# Problem details
Copy from the first line below down to and including the line with "polished soapstone island". Skip the pictures.

─── Supplied information

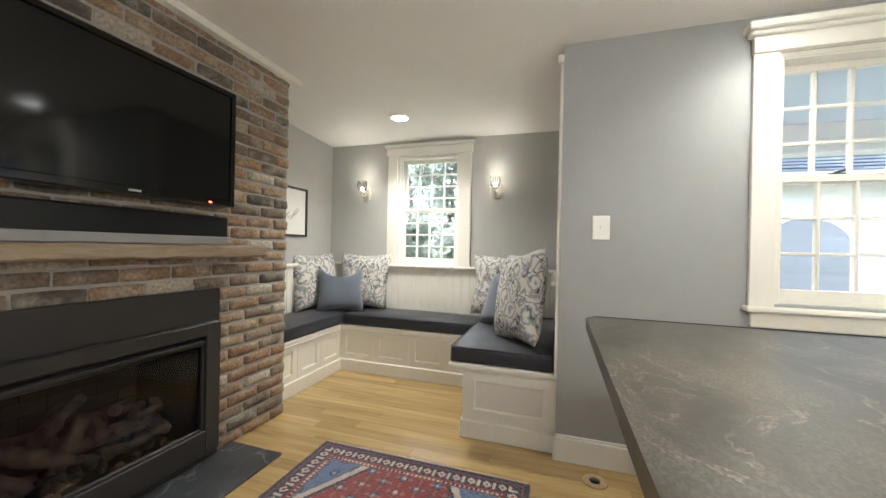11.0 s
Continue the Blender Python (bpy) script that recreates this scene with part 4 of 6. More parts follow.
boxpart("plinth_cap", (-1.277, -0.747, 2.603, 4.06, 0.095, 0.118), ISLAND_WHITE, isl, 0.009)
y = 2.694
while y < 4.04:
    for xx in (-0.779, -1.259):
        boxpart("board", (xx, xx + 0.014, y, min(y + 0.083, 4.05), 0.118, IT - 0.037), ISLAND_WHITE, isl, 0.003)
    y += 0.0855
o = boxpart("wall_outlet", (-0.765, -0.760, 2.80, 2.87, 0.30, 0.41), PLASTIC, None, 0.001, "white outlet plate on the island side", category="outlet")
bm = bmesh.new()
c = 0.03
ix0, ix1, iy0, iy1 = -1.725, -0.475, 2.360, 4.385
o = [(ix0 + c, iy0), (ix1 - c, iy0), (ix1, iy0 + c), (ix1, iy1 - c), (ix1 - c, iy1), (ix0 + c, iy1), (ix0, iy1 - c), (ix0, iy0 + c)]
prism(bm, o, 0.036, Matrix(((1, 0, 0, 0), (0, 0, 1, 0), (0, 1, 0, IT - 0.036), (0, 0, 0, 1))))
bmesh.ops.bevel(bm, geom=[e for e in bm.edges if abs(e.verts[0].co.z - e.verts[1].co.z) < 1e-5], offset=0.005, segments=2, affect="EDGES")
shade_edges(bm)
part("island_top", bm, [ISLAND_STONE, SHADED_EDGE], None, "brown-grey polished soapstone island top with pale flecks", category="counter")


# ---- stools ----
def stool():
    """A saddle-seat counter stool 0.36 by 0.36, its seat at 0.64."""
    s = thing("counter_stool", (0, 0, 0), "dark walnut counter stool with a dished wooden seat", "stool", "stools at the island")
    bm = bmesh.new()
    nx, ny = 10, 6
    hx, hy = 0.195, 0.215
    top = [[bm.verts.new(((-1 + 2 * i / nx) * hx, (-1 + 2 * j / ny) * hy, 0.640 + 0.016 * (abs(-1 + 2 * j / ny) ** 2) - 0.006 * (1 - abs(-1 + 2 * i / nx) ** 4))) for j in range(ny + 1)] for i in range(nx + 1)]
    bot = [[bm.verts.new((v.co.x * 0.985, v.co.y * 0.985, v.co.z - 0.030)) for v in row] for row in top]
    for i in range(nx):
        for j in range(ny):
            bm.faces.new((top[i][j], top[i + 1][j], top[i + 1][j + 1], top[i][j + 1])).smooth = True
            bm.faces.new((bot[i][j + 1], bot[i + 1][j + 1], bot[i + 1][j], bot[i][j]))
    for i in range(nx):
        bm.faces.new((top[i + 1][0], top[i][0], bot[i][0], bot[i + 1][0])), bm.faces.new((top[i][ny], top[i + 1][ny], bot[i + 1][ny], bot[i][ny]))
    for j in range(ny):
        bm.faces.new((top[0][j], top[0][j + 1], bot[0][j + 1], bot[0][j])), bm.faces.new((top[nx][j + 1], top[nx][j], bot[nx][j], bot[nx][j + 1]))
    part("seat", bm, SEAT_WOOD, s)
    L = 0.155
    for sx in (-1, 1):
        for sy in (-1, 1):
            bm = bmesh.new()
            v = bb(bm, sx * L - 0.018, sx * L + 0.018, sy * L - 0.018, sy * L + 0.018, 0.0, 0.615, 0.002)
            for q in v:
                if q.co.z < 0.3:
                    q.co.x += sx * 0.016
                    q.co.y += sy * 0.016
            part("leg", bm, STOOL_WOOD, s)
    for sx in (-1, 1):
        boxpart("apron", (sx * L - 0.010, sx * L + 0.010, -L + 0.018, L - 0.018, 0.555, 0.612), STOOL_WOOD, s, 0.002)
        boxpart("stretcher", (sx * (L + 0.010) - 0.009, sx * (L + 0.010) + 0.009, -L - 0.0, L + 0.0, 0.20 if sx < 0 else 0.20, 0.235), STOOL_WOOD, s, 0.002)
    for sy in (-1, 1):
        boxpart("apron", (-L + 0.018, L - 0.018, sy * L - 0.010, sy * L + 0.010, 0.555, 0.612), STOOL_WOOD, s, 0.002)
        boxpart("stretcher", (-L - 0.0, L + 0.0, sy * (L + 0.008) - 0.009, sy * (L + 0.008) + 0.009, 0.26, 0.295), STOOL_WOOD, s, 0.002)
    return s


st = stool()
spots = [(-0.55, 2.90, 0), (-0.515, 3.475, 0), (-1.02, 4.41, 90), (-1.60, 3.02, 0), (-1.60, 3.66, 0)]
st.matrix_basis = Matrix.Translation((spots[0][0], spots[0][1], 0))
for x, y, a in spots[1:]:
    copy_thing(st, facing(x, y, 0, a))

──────

# Answer
11.0 s
Continue the Blender Python (bpy) script that recreates this scene with part 4 of 6. More parts follow.
boxpart("plinth_cap", (-1.277, -0.747, 2.603, 4.06, 0.095, 0.118), ISLAND_WHITE, isl, 0.009)
y = 2.694
while y < 4.04:
    for xx in (-0.779, -1.259):
        boxpart("board", (xx, xx + 0.014, y, min(y + 0.083, 4.05), 0.118, IT - 0.037), ISLAND_WHITE, isl, 0.003)
    y += 0.0855
o = boxpart("wall_outlet", (-0.765, -0.760, 2.80, 2.87, 0.30, 0.41), PLASTIC, None, 0.001, "white outlet plate on the island side", category="outlet")
bm = bmesh.new()
c = 0.03
ix0, ix1, iy0, iy1 = -1.725, -0.475, 2.360, 4.385
o = [(ix0 + c, iy0), (ix1 - c, iy0), (ix1, iy0 + c), (ix1, iy1 - c), (ix1 - c, iy1), (ix0 + c, iy1), (ix0, iy1 - c), (ix0, iy0 + c)]
prism(bm, o, 0.036, Matrix(((1, 0, 0, 0), (0, 0, 1, 0), (0, 1, 0, IT - 0.036), (0, 0, 0, 1))))
bmesh.ops.bevel(bm, geom=[e for e in bm.edges if abs(e.verts[0].co.z - e.verts[1].co.z) < 1e-5], offset=0.005, segments=2, affect="EDGES")
shade_edges(bm)
part("island_top", bm, [ISLAND_STONE, SHADED_EDGE], None, "brown-grey polished soapstone island top with pale flecks", category="counter")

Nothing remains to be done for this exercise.